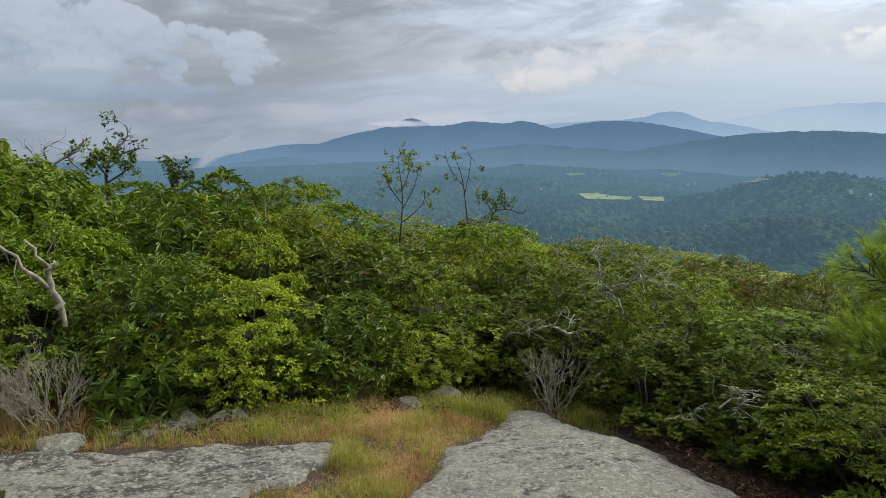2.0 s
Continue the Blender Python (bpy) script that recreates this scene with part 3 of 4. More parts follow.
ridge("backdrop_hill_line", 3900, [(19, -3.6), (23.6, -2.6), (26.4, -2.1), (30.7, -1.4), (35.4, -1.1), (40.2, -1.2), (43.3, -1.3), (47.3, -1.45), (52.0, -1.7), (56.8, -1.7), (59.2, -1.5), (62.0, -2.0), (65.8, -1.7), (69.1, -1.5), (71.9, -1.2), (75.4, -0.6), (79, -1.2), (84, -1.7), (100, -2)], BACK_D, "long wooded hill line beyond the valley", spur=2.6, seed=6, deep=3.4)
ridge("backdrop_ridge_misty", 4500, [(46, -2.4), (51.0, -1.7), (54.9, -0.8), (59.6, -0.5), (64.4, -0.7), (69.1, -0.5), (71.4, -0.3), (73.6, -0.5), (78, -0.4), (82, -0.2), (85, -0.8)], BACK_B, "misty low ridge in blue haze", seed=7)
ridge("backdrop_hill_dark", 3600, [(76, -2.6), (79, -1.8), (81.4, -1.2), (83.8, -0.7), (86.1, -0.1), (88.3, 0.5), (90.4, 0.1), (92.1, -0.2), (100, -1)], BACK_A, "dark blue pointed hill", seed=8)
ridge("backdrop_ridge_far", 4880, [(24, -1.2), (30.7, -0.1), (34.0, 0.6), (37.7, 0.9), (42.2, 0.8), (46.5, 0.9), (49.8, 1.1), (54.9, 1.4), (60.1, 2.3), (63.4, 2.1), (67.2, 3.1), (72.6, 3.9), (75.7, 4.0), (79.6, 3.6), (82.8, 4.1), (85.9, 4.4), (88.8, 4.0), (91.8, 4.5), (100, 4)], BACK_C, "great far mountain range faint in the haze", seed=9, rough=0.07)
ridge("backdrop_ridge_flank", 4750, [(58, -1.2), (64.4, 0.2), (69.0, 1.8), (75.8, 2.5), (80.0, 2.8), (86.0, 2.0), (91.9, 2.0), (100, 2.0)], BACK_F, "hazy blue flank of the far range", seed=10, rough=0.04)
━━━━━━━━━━
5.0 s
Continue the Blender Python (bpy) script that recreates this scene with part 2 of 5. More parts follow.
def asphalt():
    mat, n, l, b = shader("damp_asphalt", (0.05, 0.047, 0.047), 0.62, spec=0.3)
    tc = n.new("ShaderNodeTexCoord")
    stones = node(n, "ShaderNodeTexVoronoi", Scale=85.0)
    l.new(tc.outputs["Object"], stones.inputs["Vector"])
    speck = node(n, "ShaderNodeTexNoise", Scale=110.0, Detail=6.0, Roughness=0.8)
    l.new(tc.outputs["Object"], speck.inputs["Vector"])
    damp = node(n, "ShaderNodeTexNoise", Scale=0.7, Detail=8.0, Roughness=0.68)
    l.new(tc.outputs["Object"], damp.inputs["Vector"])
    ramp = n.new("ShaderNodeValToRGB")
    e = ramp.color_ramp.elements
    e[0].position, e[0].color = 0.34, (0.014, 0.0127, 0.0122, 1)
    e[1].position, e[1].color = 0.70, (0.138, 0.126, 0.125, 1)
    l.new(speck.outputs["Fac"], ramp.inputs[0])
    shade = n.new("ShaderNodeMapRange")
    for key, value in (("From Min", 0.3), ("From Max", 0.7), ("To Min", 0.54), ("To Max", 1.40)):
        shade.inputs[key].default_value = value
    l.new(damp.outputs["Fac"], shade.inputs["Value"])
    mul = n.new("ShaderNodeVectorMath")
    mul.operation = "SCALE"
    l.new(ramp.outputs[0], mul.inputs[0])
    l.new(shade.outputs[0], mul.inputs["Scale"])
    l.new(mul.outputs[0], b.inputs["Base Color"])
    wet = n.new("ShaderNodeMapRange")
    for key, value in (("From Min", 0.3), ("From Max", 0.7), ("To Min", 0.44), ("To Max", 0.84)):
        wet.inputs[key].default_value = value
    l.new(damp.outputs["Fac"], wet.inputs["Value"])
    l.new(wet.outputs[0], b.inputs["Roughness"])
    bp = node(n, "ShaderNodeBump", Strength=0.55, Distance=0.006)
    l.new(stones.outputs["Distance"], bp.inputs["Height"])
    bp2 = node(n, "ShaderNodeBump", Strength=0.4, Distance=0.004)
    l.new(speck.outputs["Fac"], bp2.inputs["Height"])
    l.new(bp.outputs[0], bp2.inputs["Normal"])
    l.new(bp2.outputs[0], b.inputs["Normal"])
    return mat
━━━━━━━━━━
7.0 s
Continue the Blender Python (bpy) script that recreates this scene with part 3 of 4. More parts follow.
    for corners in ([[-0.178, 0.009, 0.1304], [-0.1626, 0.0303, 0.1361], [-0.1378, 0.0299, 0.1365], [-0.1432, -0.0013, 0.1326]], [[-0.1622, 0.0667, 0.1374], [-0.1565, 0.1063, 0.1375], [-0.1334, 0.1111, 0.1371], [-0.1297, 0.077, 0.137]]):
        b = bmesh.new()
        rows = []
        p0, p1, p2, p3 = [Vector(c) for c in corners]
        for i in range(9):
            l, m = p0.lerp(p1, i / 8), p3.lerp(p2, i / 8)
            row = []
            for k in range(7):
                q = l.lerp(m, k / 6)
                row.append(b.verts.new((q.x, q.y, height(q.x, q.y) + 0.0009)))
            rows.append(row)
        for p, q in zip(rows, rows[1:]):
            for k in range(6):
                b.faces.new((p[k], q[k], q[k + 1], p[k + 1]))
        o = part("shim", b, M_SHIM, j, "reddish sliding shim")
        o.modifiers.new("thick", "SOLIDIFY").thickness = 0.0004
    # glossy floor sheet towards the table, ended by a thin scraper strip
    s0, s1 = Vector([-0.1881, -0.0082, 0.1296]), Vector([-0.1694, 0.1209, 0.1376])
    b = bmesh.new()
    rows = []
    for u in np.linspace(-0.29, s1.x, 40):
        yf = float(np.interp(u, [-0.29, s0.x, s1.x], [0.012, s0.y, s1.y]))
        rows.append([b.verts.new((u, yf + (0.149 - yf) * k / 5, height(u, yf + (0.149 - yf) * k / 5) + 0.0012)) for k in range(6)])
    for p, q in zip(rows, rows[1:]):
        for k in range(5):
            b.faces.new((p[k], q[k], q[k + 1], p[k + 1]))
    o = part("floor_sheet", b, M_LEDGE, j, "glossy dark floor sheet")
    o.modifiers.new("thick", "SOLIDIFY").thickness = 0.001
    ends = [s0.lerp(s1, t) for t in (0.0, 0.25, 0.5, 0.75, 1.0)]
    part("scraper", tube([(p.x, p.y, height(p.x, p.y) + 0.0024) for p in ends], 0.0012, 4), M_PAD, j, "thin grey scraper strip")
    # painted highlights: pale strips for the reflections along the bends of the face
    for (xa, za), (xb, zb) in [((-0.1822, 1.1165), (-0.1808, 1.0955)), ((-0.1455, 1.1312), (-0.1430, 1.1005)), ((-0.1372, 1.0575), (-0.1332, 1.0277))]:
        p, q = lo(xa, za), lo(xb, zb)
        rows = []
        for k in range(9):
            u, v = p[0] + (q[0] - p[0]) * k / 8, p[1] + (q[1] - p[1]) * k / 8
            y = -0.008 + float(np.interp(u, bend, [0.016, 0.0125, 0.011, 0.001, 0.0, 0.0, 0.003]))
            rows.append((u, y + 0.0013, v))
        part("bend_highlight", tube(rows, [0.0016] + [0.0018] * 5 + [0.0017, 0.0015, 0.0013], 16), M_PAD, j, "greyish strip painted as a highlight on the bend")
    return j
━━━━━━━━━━
=== Work to be completed ===
Extract each line from the listing that holds the word "part".

=== Expected output ===
Continue the Blender Python (bpy) script that recreates this scene with part 3 of 4. More parts follow.
Continue the Blender Python (bpy) script that recreates this scene with part 2 of 5. More parts follow.
Continue the Blender Python (bpy) script that recreates this scene with part 3 of 4. More parts follow.
        o = part("shim", b, M_SHIM, j, "reddish sliding shim")
    o = part("floor_sheet", b, M_LEDGE, j, "glossy dark floor sheet")
    part("scraper", tube([(p.x, p.y, height(p.x, p.y) + 0.0024) for p in ends], 0.0012, 4), M_PAD, j, "thin grey scraper strip")
        part("bend_highlight", tube(rows, [0.0016] + [0.0018] * 5 + [0.0017, 0.0015, 0.0013], 16), M_PAD, j, "greyish strip painted as a highlight on the bend")